N’est il pas regrettable que Qualitel ait mis en place dans la hâte l’année dernière une certification intitulée « Habitat et Environnement » qui semble faire l’unanimité contre elle ?

Avons-nous vraiment besoin de la certification sur le tertiaire que le CSTB, l’ADEME et l’Association HQE® nous ont promis pour le début de cette année 2005 ?

Les 14 cibles de la démarche HQE® ont le mérite d’exister et d’avoir servi de base à l’élaboration de plusieurs réalisations expérimentales, dont l’analyse critique facilitera les prochaines étapes. Elles ne sont pas sans défauts : le mélange de critères objectifs liés à des performances (comme la consommation d’énergie) et de critères subjectifs non quantifiables (comme l’intégration au site). Le principe même de la « démarche » présente une ambiguïté : elle prévoit une obligation de moyens, mais pas une obligation de résultat.

Certaines réalisations estampillées HQE® sont peu convaincantes au niveau architectural et énergétique.

Certaines réalisations estampillées HQE® sont d’ailleurs peu convaincantes au niveau du bilan énergétique. La plupart sont aussi décevantes au niveau de l’architecture… et on touche là le coeur du problème : l’architecture est la grande absente de la démarche HQE® ! Cela n’a rien d’étonnant puisque les initiateurs de cette approche étaient essentiellement issus du monde de l’ingénierie et de l’industrie et avaient d’autres priorités. La profession, Ordre des architectes et UNSFA en tête, s’implique de plus en plus dans le développement durable (publication du Livre vert en 2004, Forum de l’environnement prévu pour 2005), mais son engagement est arrivé bien tard et d’autres occupaient déjà la place.

Face au bouleversement qui se prépare à l’horizon de Batimat 2005 dont le thème sera « l’évolution de la société au travers du développement durable » et à la probable augmentation de la demande à court terme, les professionnels doivent acquérir rapidement les compétences spécifiques nécessaires. Les enseignants et les organismes de formation initiale et continue commencent à constituer des réseaux. Les ouvrages et les sites Internet (4) qui se multiplient mettent à la disposition des professionnels et du grand public des renseignements précis et concrets. L’association 4D (Dossiers et Débats pour le Développement Durable) organise régulièrement des rencontres autour de thèmes liés aux trois piliers du développement durable : écologie, social, économie (5).

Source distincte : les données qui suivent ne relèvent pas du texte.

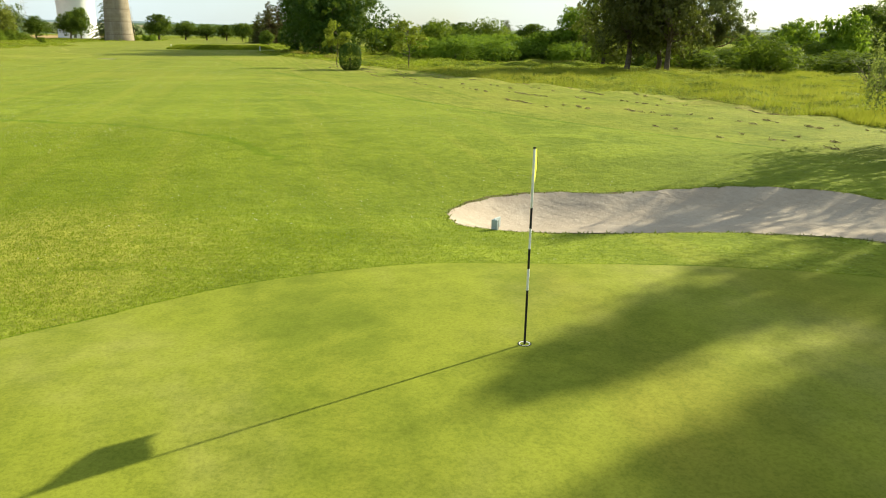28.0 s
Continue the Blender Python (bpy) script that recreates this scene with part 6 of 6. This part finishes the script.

Dans les Régions, les initiatives se multiplient autour de la création de centres de ressources sur l’aménagement durable des territoires et la qualité environnementale dans la construction et la réhabilitation des bâtiments : Alsace Qualité Environnement, une pionnière des actions concrètes ; Envirobat en Provence Alpes Côte d’Azur ; association VAD (Ville et Aménagement Durable) en Rhône-Alpes, Ecopôle en Pays de Loire etc. Des synergies se mettent en place entre les provinces françaises et avec d’autres régions européennes. Objectif : capitaliser les expériences, les connaissances, les savoir-faire, diffuser les informations, comparer les résultats, élaborer ensemble des stratégies.

En France, la généralisation d’une démarche environnementale pragmatique n’a jamais été aussi proche. Allons-nous remettre en question nos habitudes, retrousser nos manches et tendre la main aux confrères et aux autres professionnels du secteur pour saisir ensemble cette chance ? La question ne se pose même pas : le 21ème siècle sera écologique et solidaire ou ne sera pas !

(1) « L’émergence des créatifs culturels – Enquête sur les acteurs d’un changement de société », Paul H. Ray et Sherry Ruth Anderson, Editions Yves Michel 2001 www.souffledor.fr.

(2) L’AIMCC fut un des premières organismes français du secteur du bâtiment qui a réfléchi à des mesures susceptibles d’améliorer la qualité environnementale de ses matériaux et composants de construction et surtout à une stratégie de communication sur les « avantages environnementaux » de ses produits. L’AIMCC autorise l’Association HQE®, dont elle est membre fondateur, à utiliser gratuitement la marque HQE®.

(3) « Guide de la gestion locale – La Haute Qualité Environnementale », réalisé en collaboration entre Dexia Crédit Local et l’Association HQE et publié en novembre 2004. Le bâtiment publié en couverture est l’aire de services de la Baie de Somme, conçue par l’architecte Bruno Mader.